◆ **PROBLEM TO WORK ON**
Exactly repeat the material, dropping only the pictures.

◆ **COLLECTED MATERIAL**
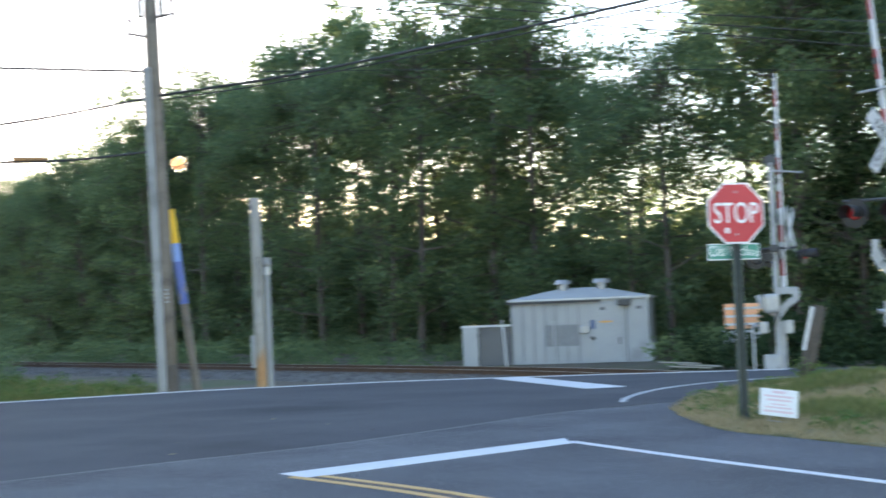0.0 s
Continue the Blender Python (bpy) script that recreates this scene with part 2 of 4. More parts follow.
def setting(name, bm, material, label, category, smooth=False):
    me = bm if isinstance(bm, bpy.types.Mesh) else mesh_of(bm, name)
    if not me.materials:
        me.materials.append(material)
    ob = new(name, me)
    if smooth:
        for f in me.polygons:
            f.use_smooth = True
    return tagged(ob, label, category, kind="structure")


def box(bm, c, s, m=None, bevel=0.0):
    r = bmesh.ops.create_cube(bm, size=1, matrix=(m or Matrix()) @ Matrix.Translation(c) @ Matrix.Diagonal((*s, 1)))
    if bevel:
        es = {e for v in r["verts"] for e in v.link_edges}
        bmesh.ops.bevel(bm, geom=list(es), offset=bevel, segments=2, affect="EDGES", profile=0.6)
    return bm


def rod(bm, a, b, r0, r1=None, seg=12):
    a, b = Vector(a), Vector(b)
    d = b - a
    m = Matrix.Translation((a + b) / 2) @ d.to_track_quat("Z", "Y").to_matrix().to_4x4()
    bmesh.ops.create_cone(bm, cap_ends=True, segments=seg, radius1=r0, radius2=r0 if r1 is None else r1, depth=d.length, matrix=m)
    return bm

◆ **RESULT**
0.0 s
Continue the Blender Python (bpy) script that recreates this scene with part 2 of 4. More parts follow.
def setting(name, bm, material, label, category, smooth=False):
    me = bm if isinstance(bm, bpy.types.Mesh) else mesh_of(bm, name)
    if not me.materials:
        me.materials.append(material)
    ob = new(name, me)
    if smooth:
        for f in me.polygons:
            f.use_smooth = True
    return tagged(ob, label, category, kind="structure")


def box(bm, c, s, m=None, bevel=0.0):
    r = bmesh.ops.create_cube(bm, size=1, matrix=(m or Matrix()) @ Matrix.Translation(c) @ Matrix.Diagonal((*s, 1)))
    if bevel:
        es = {e for v in r["verts"] for e in v.link_edges}
        bmesh.ops.bevel(bm, geom=list(es), offset=bevel, segments=2, affect="EDGES", profile=0.6)
    return bm


def rod(bm, a, b, r0, r1=None, seg=12):
    a, b = Vector(a), Vector(b)
    d = b - a
    m = Matrix.Translation((a + b) / 2) @ d.to_track_quat("Z", "Y").to_matrix().to_4x4()
    bmesh.ops.create_cone(bm, cap_ends=True, segments=seg, radius1=r0, radius2=r0 if r1 is None else r1, depth=d.length, matrix=m)
    return bm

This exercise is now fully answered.